You can stream audio from a voice call using the XML element

<Response>
<Stream streamTimeout="30" keepCallAlive="true" bidirectional="true" contentType="audio/x-mulaw;rate=8000" statusCallbackUrl="https://yourdomain.com/callbacks" >
wss://yourstream.websocket.io/audiostream
</Stream>
</Response>

See our XML reference documentation for complete details.

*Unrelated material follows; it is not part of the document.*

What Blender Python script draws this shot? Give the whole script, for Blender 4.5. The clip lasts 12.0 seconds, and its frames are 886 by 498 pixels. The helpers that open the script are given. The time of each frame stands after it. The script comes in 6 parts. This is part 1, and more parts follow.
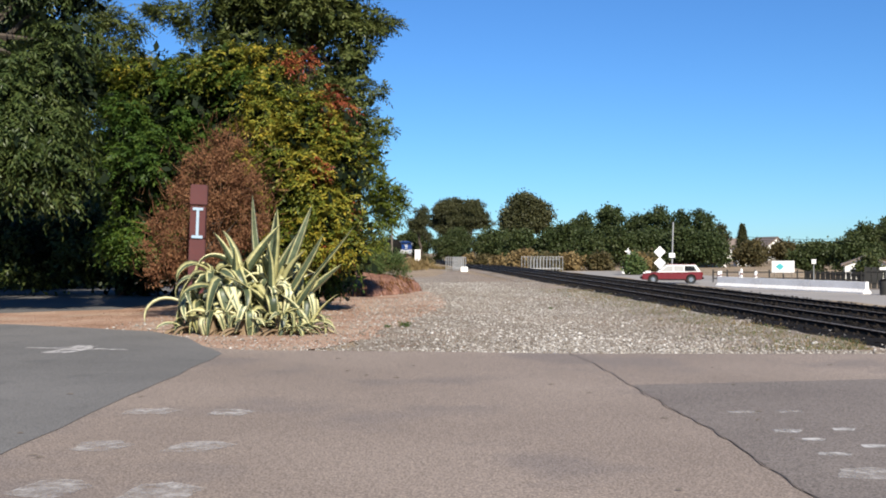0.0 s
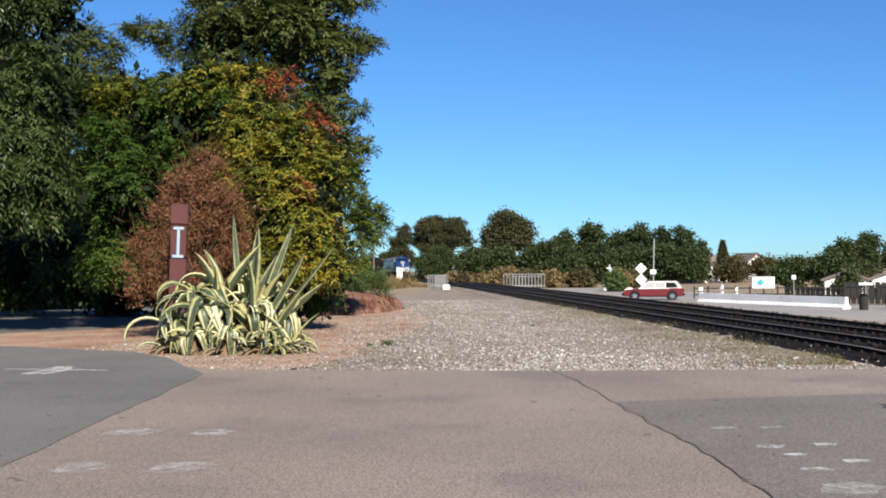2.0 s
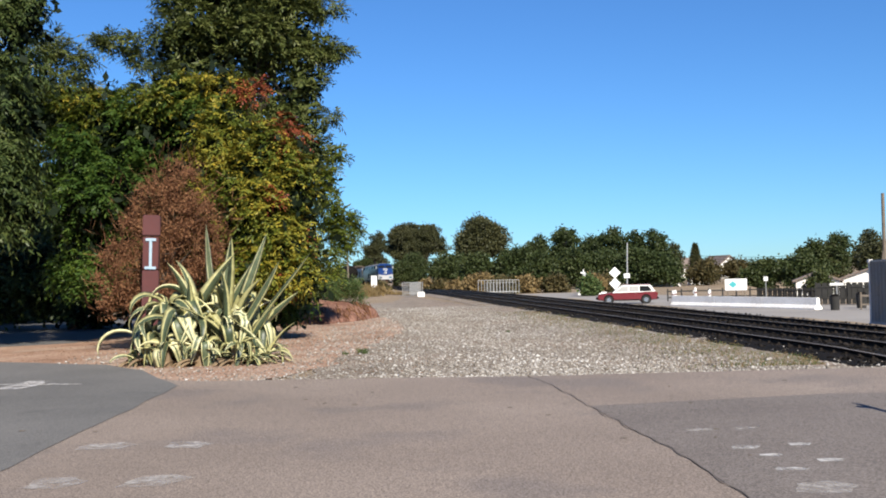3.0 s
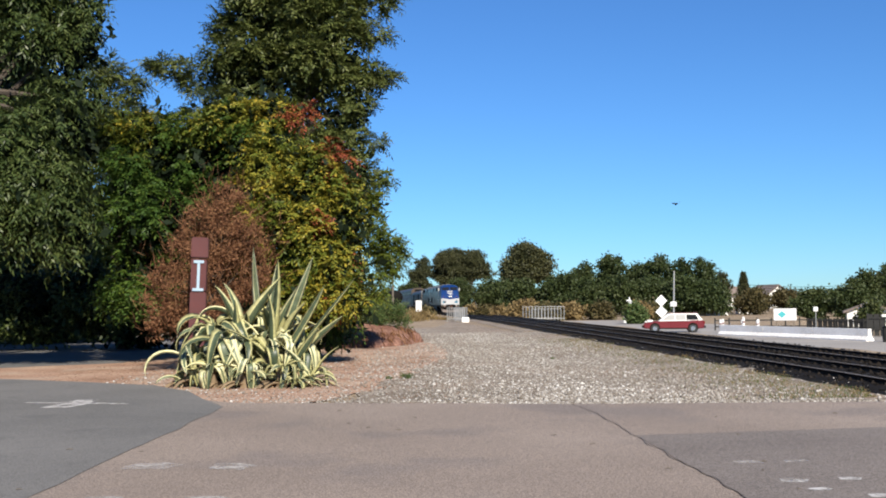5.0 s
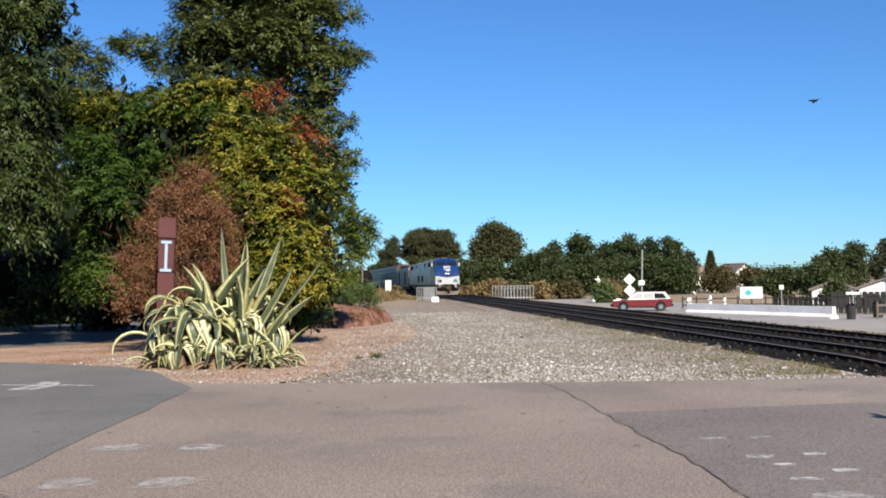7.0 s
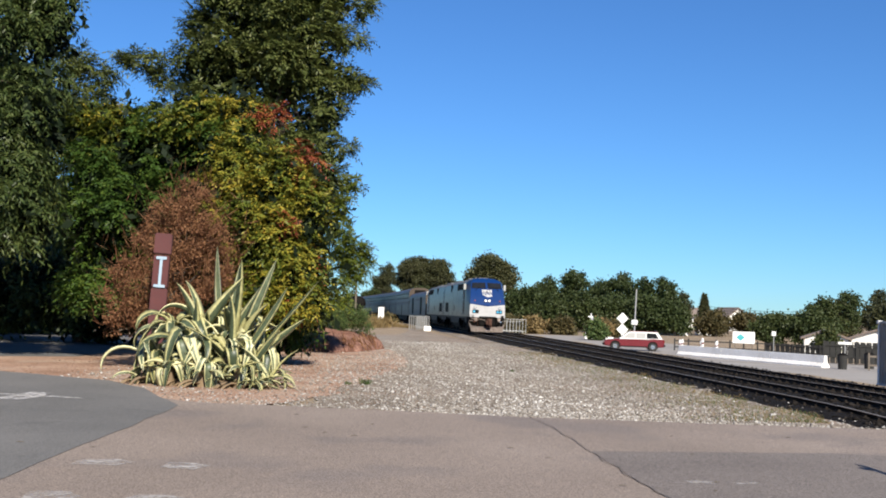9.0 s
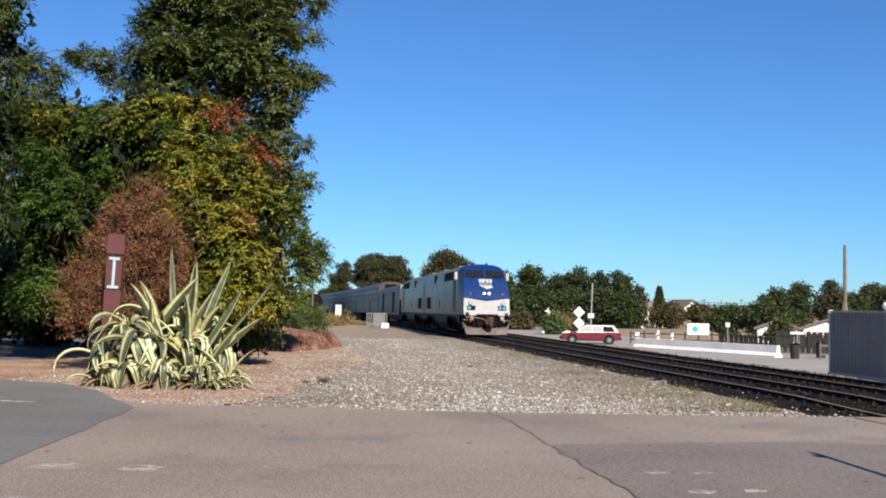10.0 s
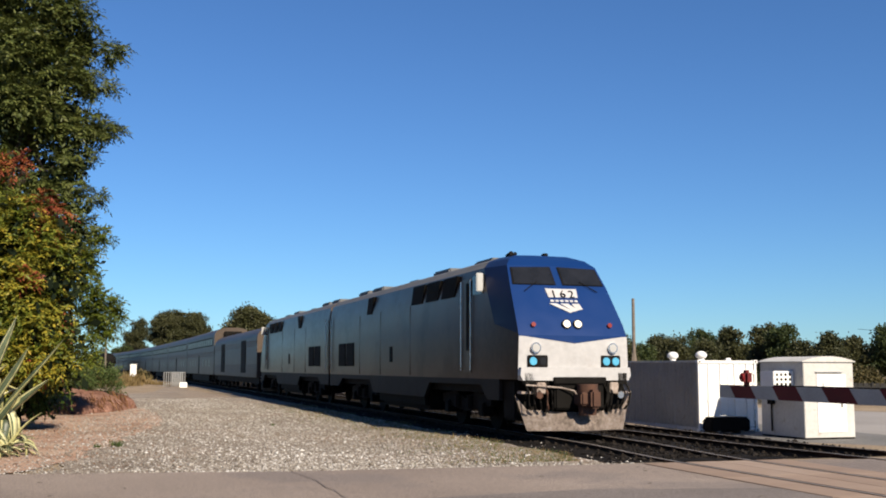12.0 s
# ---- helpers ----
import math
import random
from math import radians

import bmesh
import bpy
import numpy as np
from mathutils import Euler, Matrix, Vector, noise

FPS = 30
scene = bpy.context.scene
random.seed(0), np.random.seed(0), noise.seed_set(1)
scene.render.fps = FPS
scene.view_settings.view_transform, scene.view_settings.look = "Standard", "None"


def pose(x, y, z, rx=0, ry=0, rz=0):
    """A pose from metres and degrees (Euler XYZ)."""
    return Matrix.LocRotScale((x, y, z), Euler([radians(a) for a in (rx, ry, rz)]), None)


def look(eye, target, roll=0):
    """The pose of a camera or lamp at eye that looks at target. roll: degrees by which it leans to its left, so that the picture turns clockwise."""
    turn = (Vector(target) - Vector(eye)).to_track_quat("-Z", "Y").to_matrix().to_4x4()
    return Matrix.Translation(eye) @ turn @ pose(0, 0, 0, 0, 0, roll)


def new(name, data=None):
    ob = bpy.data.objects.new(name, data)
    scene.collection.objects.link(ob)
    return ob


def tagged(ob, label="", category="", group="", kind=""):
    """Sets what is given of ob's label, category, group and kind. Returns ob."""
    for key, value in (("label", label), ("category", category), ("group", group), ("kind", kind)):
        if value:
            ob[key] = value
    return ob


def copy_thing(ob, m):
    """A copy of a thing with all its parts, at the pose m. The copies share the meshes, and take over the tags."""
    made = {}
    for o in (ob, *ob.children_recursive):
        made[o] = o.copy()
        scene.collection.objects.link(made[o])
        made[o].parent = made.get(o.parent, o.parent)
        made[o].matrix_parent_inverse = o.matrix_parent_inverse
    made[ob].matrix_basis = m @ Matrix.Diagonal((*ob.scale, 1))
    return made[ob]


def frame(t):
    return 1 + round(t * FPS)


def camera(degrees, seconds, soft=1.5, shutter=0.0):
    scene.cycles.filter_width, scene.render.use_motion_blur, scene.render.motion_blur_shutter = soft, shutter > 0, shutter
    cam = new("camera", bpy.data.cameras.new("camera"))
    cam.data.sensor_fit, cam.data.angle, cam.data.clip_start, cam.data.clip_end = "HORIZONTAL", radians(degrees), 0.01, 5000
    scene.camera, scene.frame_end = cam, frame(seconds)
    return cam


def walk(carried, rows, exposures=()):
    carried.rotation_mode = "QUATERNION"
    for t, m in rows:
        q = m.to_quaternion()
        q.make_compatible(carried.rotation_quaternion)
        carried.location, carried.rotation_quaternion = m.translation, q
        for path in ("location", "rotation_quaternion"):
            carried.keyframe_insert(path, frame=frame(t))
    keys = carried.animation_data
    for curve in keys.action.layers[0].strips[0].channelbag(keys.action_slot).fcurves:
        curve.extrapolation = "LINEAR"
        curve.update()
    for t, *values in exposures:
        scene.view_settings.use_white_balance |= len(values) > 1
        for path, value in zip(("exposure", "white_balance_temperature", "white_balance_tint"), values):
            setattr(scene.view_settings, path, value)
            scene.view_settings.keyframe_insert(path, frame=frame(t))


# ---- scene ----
cam = camera(46.0, 12.0, 1.9)
PATH = [
    (0.0, pose(0, 0, 1.65, 90.19, 0.00, 0.00)),
    (0.5, pose(0, 0, 1.65, 90.21, 1.16, -2.75)),
    (1.0, pose(0, 0, 1.65, 90.64, 0.11, -2.39)),
    (1.5, pose(0, 0, 1.65, 91.25, 0.06, -1.24)),
    (2.0, pose(0, 0, 1.65, 91.17, 0.35, -0.99)),
    (2.5, pose(0, 0, 1.65, 90.94, 0.36, -1.95)),
    (3.0, pose(0, 0, 1.65, 91.54, 1.29, -2.39)),
    (3.2, pose(0, 0, 1.65, 91.90, -0.09, -1.71)),
    (4.8, pose(0, 0, 1.65, 92.48, 0.62, -0.22)),
    (5.0, pose(0, 0, 1.65, 92.97, 0.50, 0.06)),
    (5.5, pose(0, 0, 1.65, 93.14, 0.31, -0.59)),
    (6.0, pose(0, 0, 1.65, 92.19, 0.37, -0.79)),
    (6.5, pose(0, 0, 1.65, 91.76, 1.11, -1.44)),
    (8.3, pose(0, 0, 1.65, 92.57, -0.92, -2.39)),
    (8.5, pose(0, 0, 1.65, 92.73, -0.49, -2.81)),
    (9.0, pose(0, 0, 1.65, 93.47, -2.12, -1.99)),
    (9.5, pose(0, 0, 1.65, 93.85, -0.27, -3.66)),
    (10.0, pose(0, 0, 1.65, 93.34, -1.19, -4.32)),
    (10.5, pose(0, 0, 1.65, 93.77, -0.86, -5.77)),
    (11.0, pose(0, 0, 1.65, 94.76, -1.36, -7.15)),
    (11.5, pose(0, 0, 1.65, 96.13, -0.57, -10.17)),
    (12.0, pose(0, 0, 1.65, 96.50, -0.13, -15.03)),
]
walk(cam, PATH, [(0.0, 0.77, 6500, 10), (5.0, 0.79, 6500, 10), (9.0, 0.78, 6520, 10), (10.5, 0.75, 6680, 11), (11.5, 0.72, 7000, 12), (12.0, 0.68, 7150, 12)])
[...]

  • When using audio streaming, ensure that keepCallAlive is set to true. This will prevent calls from being disconnected immediately after connection due to the absence of an XML execution element.
  • For a bidirectional stream, make sure to set bidirectional to true
  • In the case of a bidirectional stream, you can use the playAudio event to transmit audio through a WebSocket.

Additional features

During the lifecycle of a stream, Plivo transmits certain events to your backend, which can be used to build additional features:

  • start: Indicates a successful connection between Plivo and your WebSocket server.
  • media: Indicates actual audio chunks being sent to your WebSocket server.
  • stop: Indicates that there is no more audio to be streamed.
  • dtmf: Sends back key presses during the live call, which can be used to build AI powered IVR solutions.
{ 
  "event": "media",
  "sequenceNumber": "3", 
  "media": { 
     "track": "outbound", 
     "chunk": "1", 
     "timestamp": "5",
     "payload": “..”
} ,
  "streamId": "MZ18ad3ab5a668481ce02b83e7395059f0",
  "extra_headers": "{X-PH-key1: value1}"
}

Additionally, you can instruct Plivo to take specific actions:

  • clearAudio: Clears any buffered audio previously sent to Plivo. This is useful in cases where playback has been interrupted.
  • checkPoint: Applicable only for bidirectional streams. When this event is received, Plivo responds with a played event to confirm that all audio up to the checkpoint has been successfully played.

Sample applications

We have created demo applications to help you get started with integration for the following use cases:

  • Voice bots: A demo application for building a conversational AI bot using Plivo’s audio streaming feature, DeepGram (for Speech-to-Text), OpenAI (for LLM), and ElevenLabs (for Text-to-Speech). You are free to use alternative tools for these use cases if desired.
  • Real-time transcription: A demo application for creating a live transcription solution using Plivo’s audio streaming and DeepGram (for Speech-to-Text).

Pricing

Audio streaming is priced at $0.003 per minute, per stream, in addition to the standard charges for voice minutes associated with the call.